→ **EXERCISE DESCRIPTION**: Give all the lines below again, exactly, with no pictures.

→ **DATA PROVIDED**:

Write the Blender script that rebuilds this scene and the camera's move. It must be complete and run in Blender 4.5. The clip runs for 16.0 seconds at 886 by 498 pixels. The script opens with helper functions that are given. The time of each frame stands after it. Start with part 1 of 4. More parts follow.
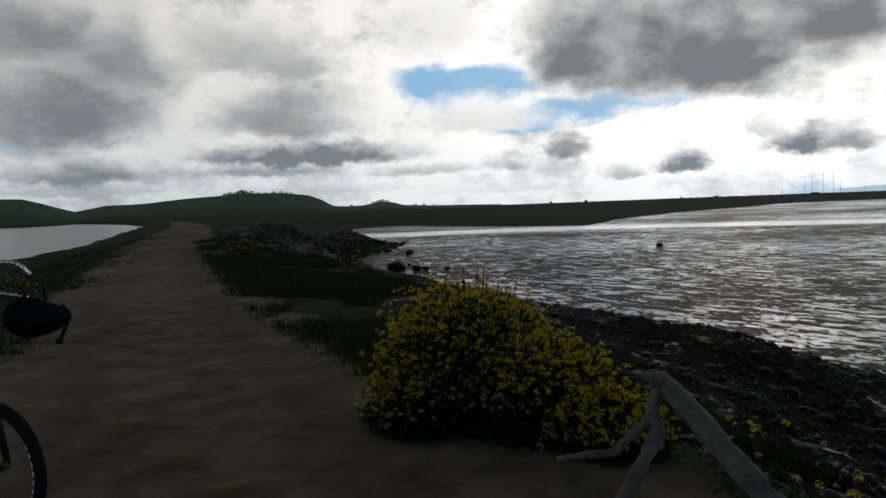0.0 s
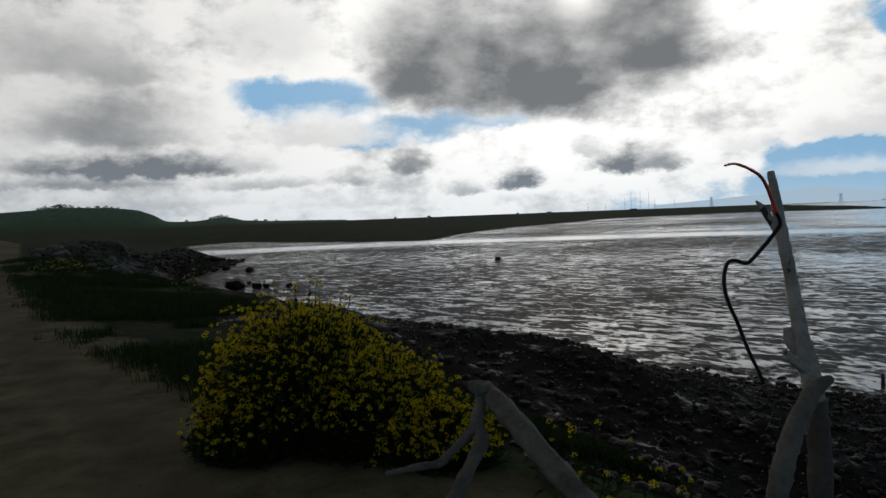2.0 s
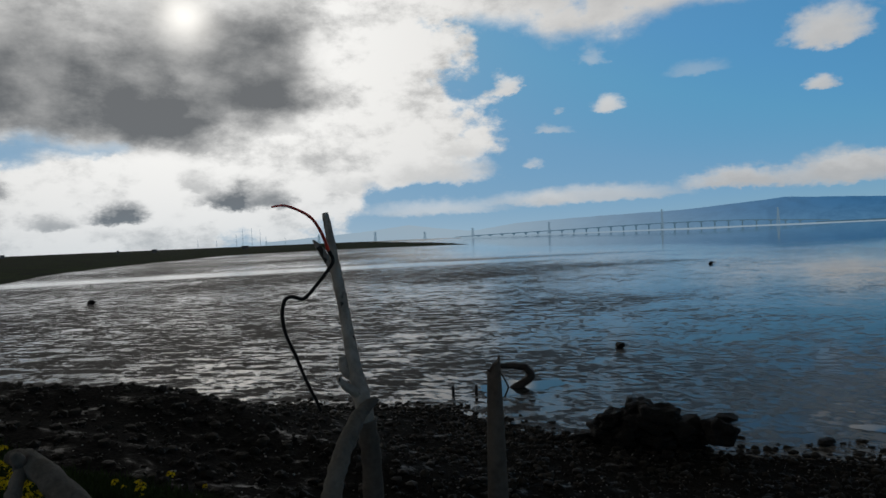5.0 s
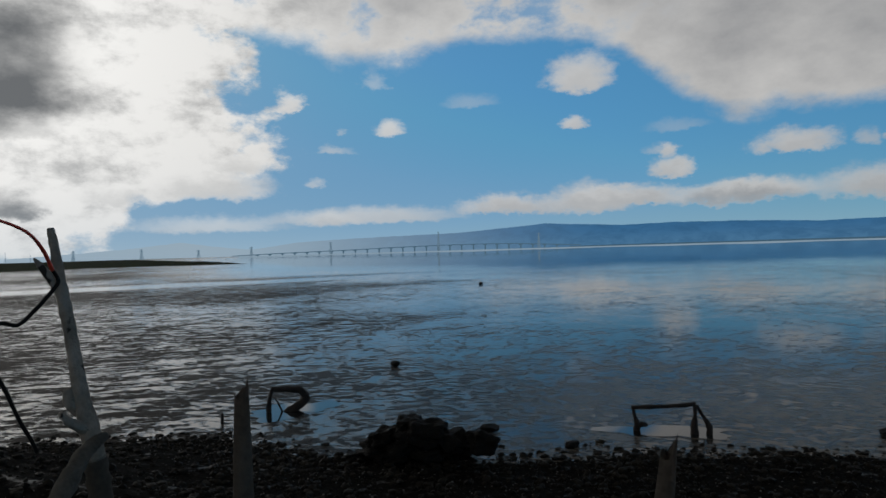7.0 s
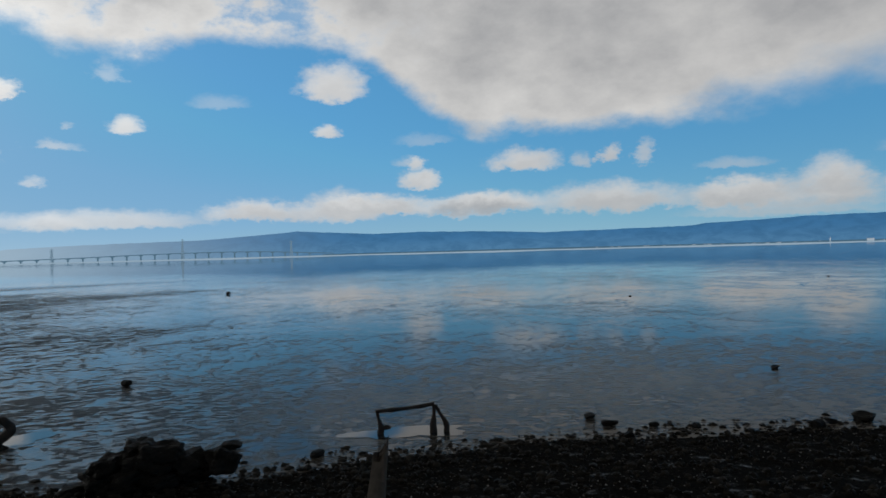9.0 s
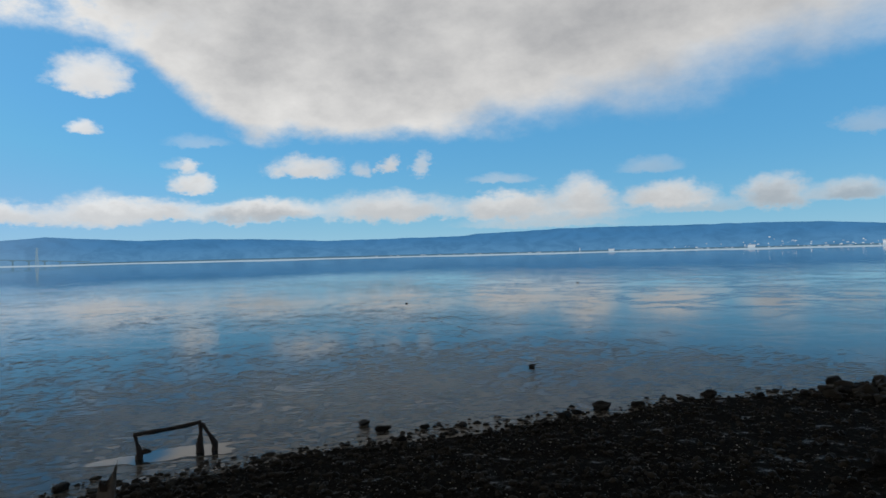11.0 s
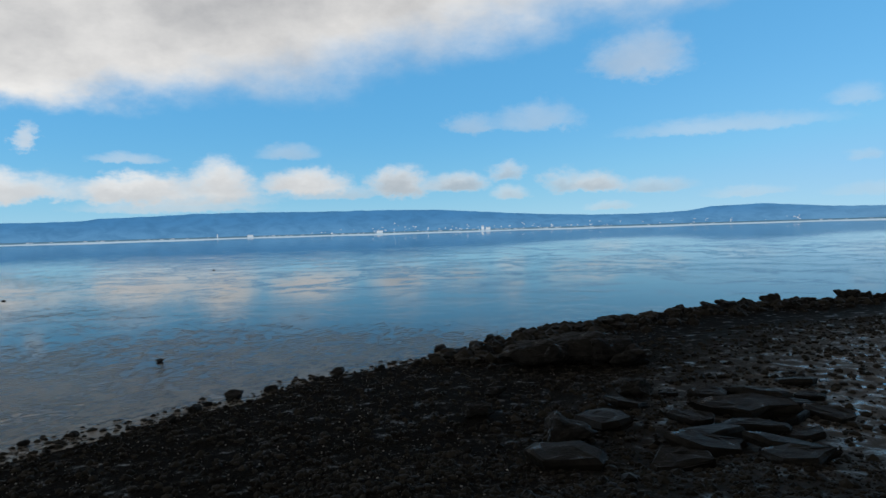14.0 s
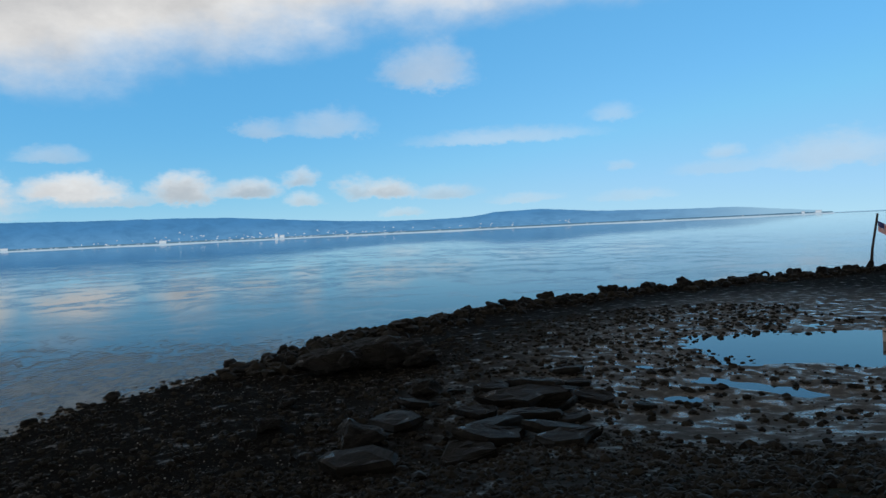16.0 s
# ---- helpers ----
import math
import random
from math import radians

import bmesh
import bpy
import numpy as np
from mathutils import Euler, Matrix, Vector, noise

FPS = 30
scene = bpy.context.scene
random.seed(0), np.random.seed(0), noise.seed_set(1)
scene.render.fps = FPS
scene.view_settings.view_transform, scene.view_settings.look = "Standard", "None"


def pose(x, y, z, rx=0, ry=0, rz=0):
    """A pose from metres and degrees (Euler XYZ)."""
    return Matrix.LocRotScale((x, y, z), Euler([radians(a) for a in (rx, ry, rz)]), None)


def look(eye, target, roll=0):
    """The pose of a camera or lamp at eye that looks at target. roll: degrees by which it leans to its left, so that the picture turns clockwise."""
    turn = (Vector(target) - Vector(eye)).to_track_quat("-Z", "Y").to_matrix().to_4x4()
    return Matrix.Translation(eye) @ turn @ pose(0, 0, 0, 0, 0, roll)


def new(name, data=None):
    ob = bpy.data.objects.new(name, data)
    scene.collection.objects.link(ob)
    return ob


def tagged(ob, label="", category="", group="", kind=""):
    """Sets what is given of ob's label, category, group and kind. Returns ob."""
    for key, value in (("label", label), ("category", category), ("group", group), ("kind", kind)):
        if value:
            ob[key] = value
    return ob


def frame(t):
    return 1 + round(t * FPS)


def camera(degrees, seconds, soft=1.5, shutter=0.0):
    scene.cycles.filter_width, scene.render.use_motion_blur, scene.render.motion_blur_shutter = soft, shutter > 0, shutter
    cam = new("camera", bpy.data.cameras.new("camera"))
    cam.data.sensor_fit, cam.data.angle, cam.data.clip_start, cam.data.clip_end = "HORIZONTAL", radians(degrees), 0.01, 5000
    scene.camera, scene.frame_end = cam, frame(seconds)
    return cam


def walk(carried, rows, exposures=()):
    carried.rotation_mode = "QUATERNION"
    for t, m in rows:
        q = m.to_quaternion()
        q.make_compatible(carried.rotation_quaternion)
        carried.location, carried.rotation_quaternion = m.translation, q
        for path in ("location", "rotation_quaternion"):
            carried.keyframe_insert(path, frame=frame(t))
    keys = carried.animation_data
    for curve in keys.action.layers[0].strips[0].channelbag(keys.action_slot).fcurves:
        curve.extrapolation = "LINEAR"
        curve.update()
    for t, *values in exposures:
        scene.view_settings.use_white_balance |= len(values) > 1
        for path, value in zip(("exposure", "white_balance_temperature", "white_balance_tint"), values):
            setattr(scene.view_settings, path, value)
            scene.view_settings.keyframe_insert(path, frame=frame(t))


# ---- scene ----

→ **COMPLETE RESPONSE**:
Write the Blender script that rebuilds this scene and the camera's move. It must be complete and run in Blender 4.5. The clip runs for 16.0 seconds at 886 by 498 pixels. The script opens with helper functions that are given. The time of each frame stands after it. Start with part 1 of 4. More parts follow.
0.0 s
2.0 s
5.0 s
7.0 s
9.0 s
11.0 s
14.0 s
16.0 s
# ---- helpers ----
import math
import random
from math import radians

import bmesh
import bpy
import numpy as np
from mathutils import Euler, Matrix, Vector, noise

FPS = 30
scene = bpy.context.scene
random.seed(0), np.random.seed(0), noise.seed_set(1)
scene.render.fps = FPS
scene.view_settings.view_transform, scene.view_settings.look = "Standard", "None"


def pose(x, y, z, rx=0, ry=0, rz=0):
    """A pose from metres and degrees (Euler XYZ)."""
    return Matrix.LocRotScale((x, y, z), Euler([radians(a) for a in (rx, ry, rz)]), None)


def look(eye, target, roll=0):
    """The pose of a camera or lamp at eye that looks at target. roll: degrees by which it leans to its left, so that the picture turns clockwise."""
    turn = (Vector(target) - Vector(eye)).to_track_quat("-Z", "Y").to_matrix().to_4x4()
    return Matrix.Translation(eye) @ turn @ pose(0, 0, 0, 0, 0, roll)


def new(name, data=None):
    ob = bpy.data.objects.new(name, data)
    scene.collection.objects.link(ob)
    return ob


def tagged(ob, label="", category="", group="", kind=""):
    """Sets what is given of ob's label, category, group and kind. Returns ob."""
    for key, value in (("label", label), ("category", category), ("group", group), ("kind", kind)):
        if value:
            ob[key] = value
    return ob


def frame(t):
    return 1 + round(t * FPS)


def camera(degrees, seconds, soft=1.5, shutter=0.0):
    scene.cycles.filter_width, scene.render.use_motion_blur, scene.render.motion_blur_shutter = soft, shutter > 0, shutter
    cam = new("camera", bpy.data.cameras.new("camera"))
    cam.data.sensor_fit, cam.data.angle, cam.data.clip_start, cam.data.clip_end = "HORIZONTAL", radians(degrees), 0.01, 5000
    scene.camera, scene.frame_end = cam, frame(seconds)
    return cam


def walk(carried, rows, exposures=()):
    carried.rotation_mode = "QUATERNION"
    for t, m in rows:
        q = m.to_quaternion()
        q.make_compatible(carried.rotation_quaternion)
        carried.location, carried.rotation_quaternion = m.translation, q
        for path in ("location", "rotation_quaternion"):
            carried.keyframe_insert(path, frame=frame(t))
    keys = carried.animation_data
    for curve in keys.action.layers[0].strips[0].channelbag(keys.action_slot).fcurves:
        curve.extrapolation = "LINEAR"
        curve.update()
    for t, *values in exposures:
        scene.view_settings.use_white_balance |= len(values) > 1
        for path, value in zip(("exposure", "white_balance_temperature", "white_balance_tint"), values):
            setattr(scene.view_settings, path, value)
            scene.view_settings.keyframe_insert(path, frame=frame(t))


# ---- scene ----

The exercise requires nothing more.